>> Start DATASET SECTION

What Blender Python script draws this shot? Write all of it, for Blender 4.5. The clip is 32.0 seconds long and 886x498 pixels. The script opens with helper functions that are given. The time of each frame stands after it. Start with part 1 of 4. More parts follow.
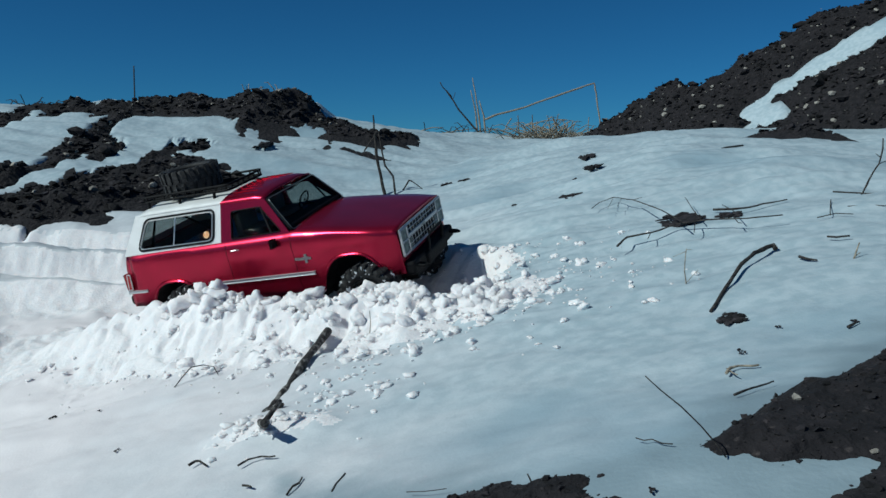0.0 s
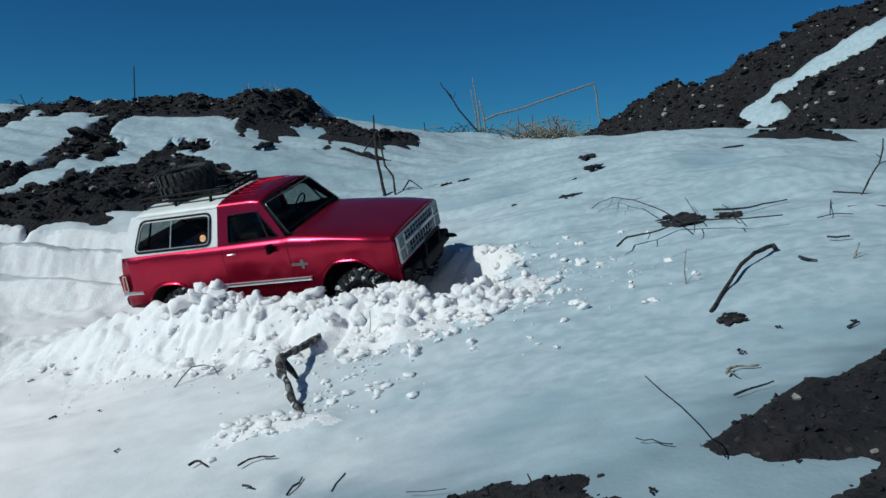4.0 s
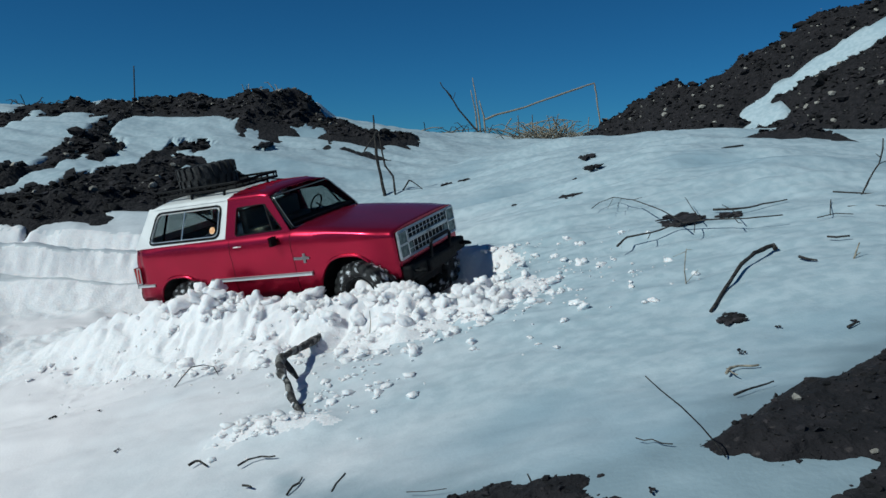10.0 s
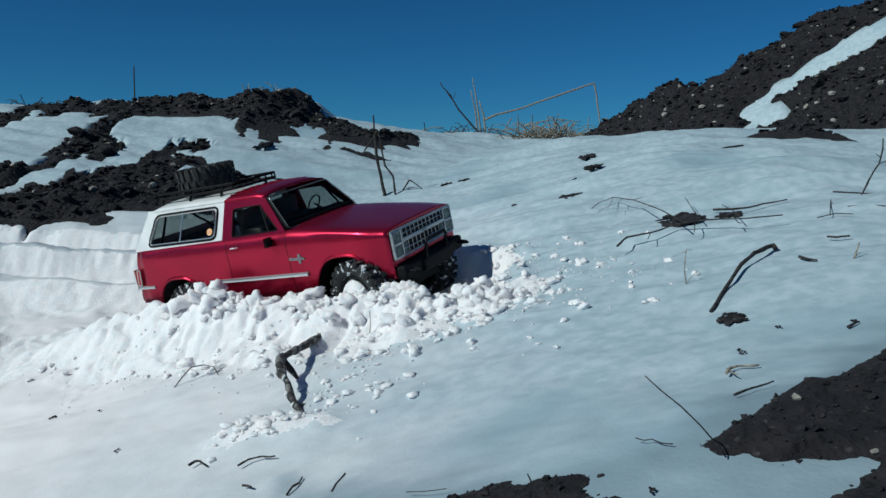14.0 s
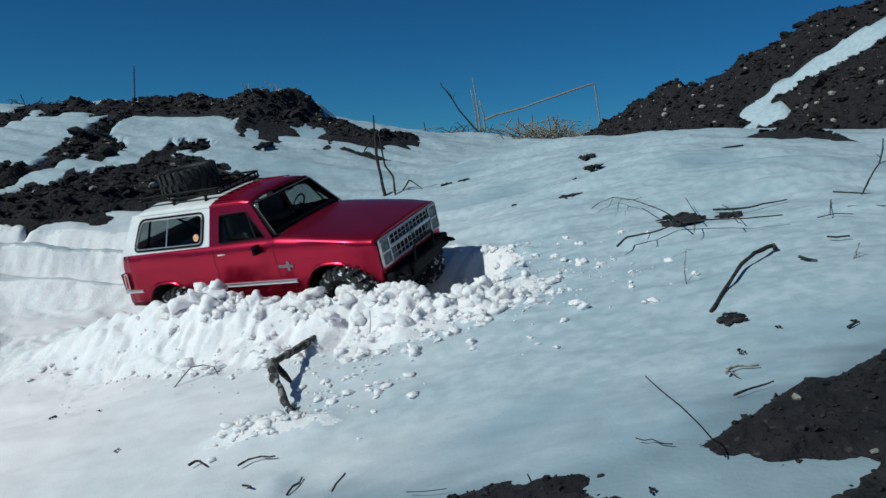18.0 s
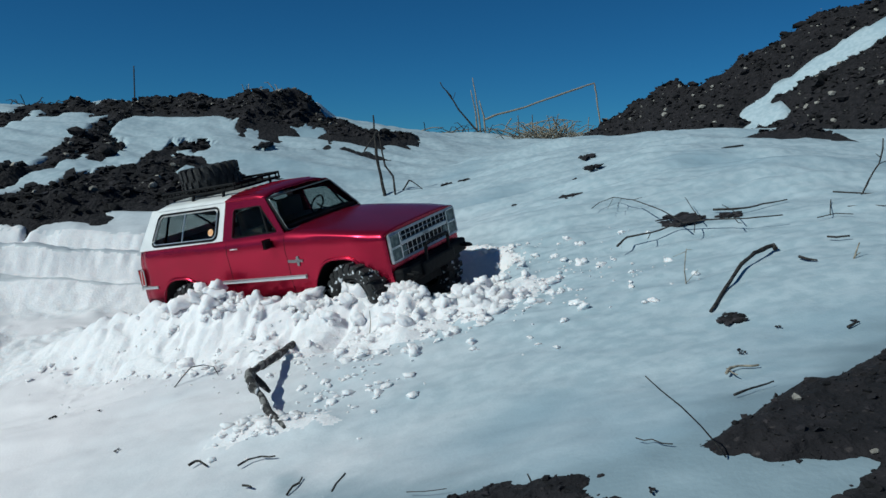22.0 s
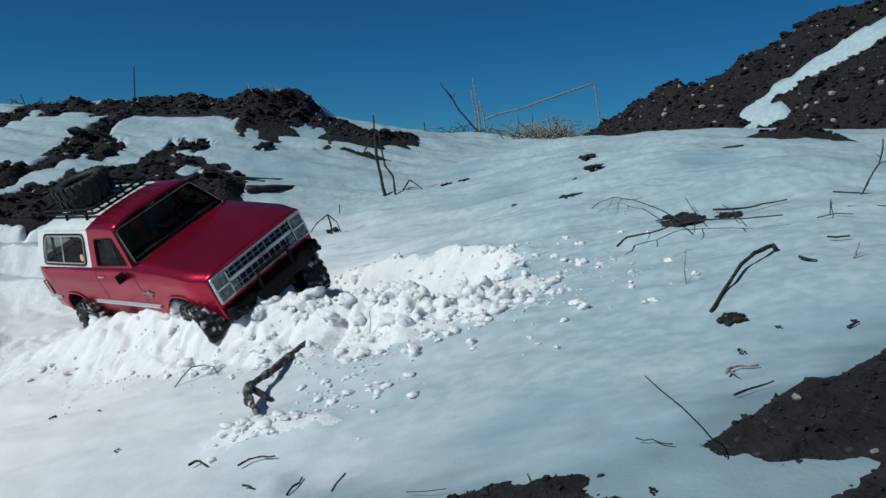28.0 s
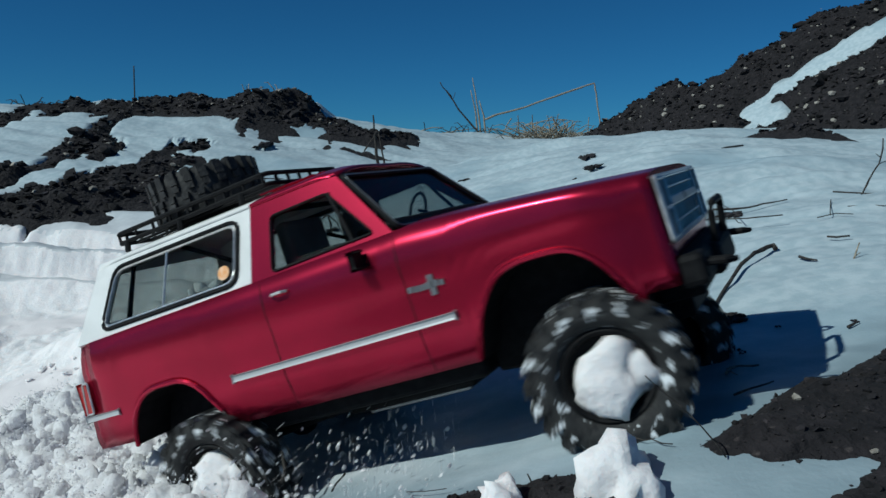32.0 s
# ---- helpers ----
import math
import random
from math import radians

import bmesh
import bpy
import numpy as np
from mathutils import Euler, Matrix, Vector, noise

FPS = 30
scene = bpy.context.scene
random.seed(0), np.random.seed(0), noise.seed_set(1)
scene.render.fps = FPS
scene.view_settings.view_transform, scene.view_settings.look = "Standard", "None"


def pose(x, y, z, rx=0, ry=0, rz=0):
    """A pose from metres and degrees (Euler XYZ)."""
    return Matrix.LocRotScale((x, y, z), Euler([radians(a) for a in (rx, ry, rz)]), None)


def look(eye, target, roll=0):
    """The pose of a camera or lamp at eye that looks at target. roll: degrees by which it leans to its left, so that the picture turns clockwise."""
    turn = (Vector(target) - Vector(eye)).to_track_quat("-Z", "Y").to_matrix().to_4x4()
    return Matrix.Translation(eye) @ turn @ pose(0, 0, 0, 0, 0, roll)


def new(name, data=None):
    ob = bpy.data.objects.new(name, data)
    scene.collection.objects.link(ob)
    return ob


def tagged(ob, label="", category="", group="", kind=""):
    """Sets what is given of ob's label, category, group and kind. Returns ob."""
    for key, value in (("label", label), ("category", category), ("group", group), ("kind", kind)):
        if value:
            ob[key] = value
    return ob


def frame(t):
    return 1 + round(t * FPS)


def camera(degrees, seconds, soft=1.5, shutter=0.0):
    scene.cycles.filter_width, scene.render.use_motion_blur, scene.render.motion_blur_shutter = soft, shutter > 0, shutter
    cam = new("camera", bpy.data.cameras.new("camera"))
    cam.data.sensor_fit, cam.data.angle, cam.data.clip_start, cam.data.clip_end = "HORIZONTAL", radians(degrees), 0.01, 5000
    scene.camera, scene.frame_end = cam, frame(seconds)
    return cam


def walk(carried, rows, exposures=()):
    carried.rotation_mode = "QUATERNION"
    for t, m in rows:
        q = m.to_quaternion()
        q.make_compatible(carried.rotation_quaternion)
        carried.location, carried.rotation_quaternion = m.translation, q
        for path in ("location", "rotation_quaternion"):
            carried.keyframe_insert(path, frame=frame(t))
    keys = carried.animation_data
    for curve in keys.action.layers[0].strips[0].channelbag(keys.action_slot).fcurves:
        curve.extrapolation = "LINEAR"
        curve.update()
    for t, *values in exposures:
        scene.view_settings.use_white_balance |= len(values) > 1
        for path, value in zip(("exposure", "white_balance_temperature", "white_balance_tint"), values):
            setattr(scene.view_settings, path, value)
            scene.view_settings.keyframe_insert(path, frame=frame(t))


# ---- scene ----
cam = camera(57.8, 32.0, soft=1.5, shutter=0.3)
EYE = Vector((0.0, 0.0, 0.42))
VIEW = look(EYE, EYE + Vector((0.0, math.cos(radians(6.0)), -math.sin(radians(6.0)))))
walk(cam, [(0.0, VIEW), (32.0, VIEW)], exposures=[(0.0, -0.16, 5900.0, -7.0), (32.0, -0.16, 5900.0, -7.0)])

# ---- light: a clear winter sky and a sun from the side ----
SUN_AZ, SUN_EL = radians(207.0), radians(40.0)
sun_way = Vector((math.cos(SUN_AZ) * math.cos(SUN_EL), math.sin(SUN_AZ) * math.cos(SUN_EL), math.sin(SUN_EL)))
sun = new("sun", bpy.data.lights.new("sun", "SUN"))
sun.data.energy, sun.data.angle, sun.data.color = 3.65, radians(0.6), (1.0, 0.95, 0.9)
sun.matrix_world = look(sun_way * 20, (0, 0, 0))
world = bpy.data.worlds.new("sky")
scene.world = world
world.use_nodes = True
sky = world.node_tree.nodes.new("ShaderNodeTexSky")
sky.sky_type, sky.sun_disc = "NISHITA", False
sky.sun_elevation, sky.sun_rotation = SUN_EL, radians(90.0) - SUN_AZ
sky.altitude, sky.air_density, sky.dust_density, sky.ozone_density = 2500, 0.9, 0.0, 4.0
back = world.node_tree.nodes["Background"]
back.inputs["Strength"].default_value = 0.045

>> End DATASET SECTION

Copy each line in full and exactly, omitting any picture.

What Blender Python script draws this shot? Write all of it, for Blender 4.5. The clip is 32.0 seconds long and 886x498 pixels. The script opens with helper functions that are given. The time of each frame stands after it. Start with part 1 of 4. More parts follow.
0.0 s
4.0 s
10.0 s
14.0 s
18.0 s
22.0 s
28.0 s
32.0 s
# ---- helpers ----
import math
import random
from math import radians

import bmesh
import bpy
import numpy as np
from mathutils import Euler, Matrix, Vector, noise

FPS = 30
scene = bpy.context.scene
random.seed(0), np.random.seed(0), noise.seed_set(1)
scene.render.fps = FPS
scene.view_settings.view_transform, scene.view_settings.look = "Standard", "None"


def pose(x, y, z, rx=0, ry=0, rz=0):
    """A pose from metres and degrees (Euler XYZ)."""
    return Matrix.LocRotScale((x, y, z), Euler([radians(a) for a in (rx, ry, rz)]), None)


def look(eye, target, roll=0):
    """The pose of a camera or lamp at eye that looks at target. roll: degrees by which it leans to its left, so that the picture turns clockwise."""
    turn = (Vector(target) - Vector(eye)).to_track_quat("-Z", "Y").to_matrix().to_4x4()
    return Matrix.Translation(eye) @ turn @ pose(0, 0, 0, 0, 0, roll)


def new(name, data=None):
    ob = bpy.data.objects.new(name, data)
    scene.collection.objects.link(ob)
    return ob


def tagged(ob, label="", category="", group="", kind=""):
    """Sets what is given of ob's label, category, group and kind. Returns ob."""
    for key, value in (("label", label), ("category", category), ("group", group), ("kind", kind)):
        if value:
            ob[key] = value
    return ob


def frame(t):
    return 1 + round(t * FPS)


def camera(degrees, seconds, soft=1.5, shutter=0.0):
    scene.cycles.filter_width, scene.render.use_motion_blur, scene.render.motion_blur_shutter = soft, shutter > 0, shutter
    cam = new("camera", bpy.data.cameras.new("camera"))
    cam.data.sensor_fit, cam.data.angle, cam.data.clip_start, cam.data.clip_end = "HORIZONTAL", radians(degrees), 0.01, 5000
    scene.camera, scene.frame_end = cam, frame(seconds)
    return cam


def walk(carried, rows, exposures=()):
    carried.rotation_mode = "QUATERNION"
    for t, m in rows:
        q = m.to_quaternion()
        q.make_compatible(carried.rotation_quaternion)
        carried.location, carried.rotation_quaternion = m.translation, q
        for path in ("location", "rotation_quaternion"):
            carried.keyframe_insert(path, frame=frame(t))
    keys = carried.animation_data
    for curve in keys.action.layers[0].strips[0].channelbag(keys.action_slot).fcurves:
        curve.extrapolation = "LINEAR"
        curve.update()
    for t, *values in exposures:
        scene.view_settings.use_white_balance |= len(values) > 1
        for path, value in zip(("exposure", "white_balance_temperature", "white_balance_tint"), values):
            setattr(scene.view_settings, path, value)
            scene.view_settings.keyframe_insert(path, frame=frame(t))


# ---- scene ----
cam = camera(57.8, 32.0, soft=1.5, shutter=0.3)
EYE = Vector((0.0, 0.0, 0.42))
VIEW = look(EYE, EYE + Vector((0.0, math.cos(radians(6.0)), -math.sin(radians(6.0)))))
walk(cam, [(0.0, VIEW), (32.0, VIEW)], exposures=[(0.0, -0.16, 5900.0, -7.0), (32.0, -0.16, 5900.0, -7.0)])

# ---- light: a clear winter sky and a sun from the side ----
SUN_AZ, SUN_EL = radians(207.0), radians(40.0)
sun_way = Vector((math.cos(SUN_AZ) * math.cos(SUN_EL), math.sin(SUN_AZ) * math.cos(SUN_EL), math.sin(SUN_EL)))
sun = new("sun", bpy.data.lights.new("sun", "SUN"))
sun.data.energy, sun.data.angle, sun.data.color = 3.65, radians(0.6), (1.0, 0.95, 0.9)
sun.matrix_world = look(sun_way * 20, (0, 0, 0))
world = bpy.data.worlds.new("sky")
scene.world = world
world.use_nodes = True
sky = world.node_tree.nodes.new("ShaderNodeTexSky")
sky.sky_type, sky.sun_disc = "NISHITA", False
sky.sun_elevation, sky.sun_rotation = SUN_EL, radians(90.0) - SUN_AZ
sky.altitude, sky.air_density, sky.dust_density, sky.ozone_density = 2500, 0.9, 0.0, 4.0
back = world.node_tree.nodes["Background"]
back.inputs["Strength"].default_value = 0.045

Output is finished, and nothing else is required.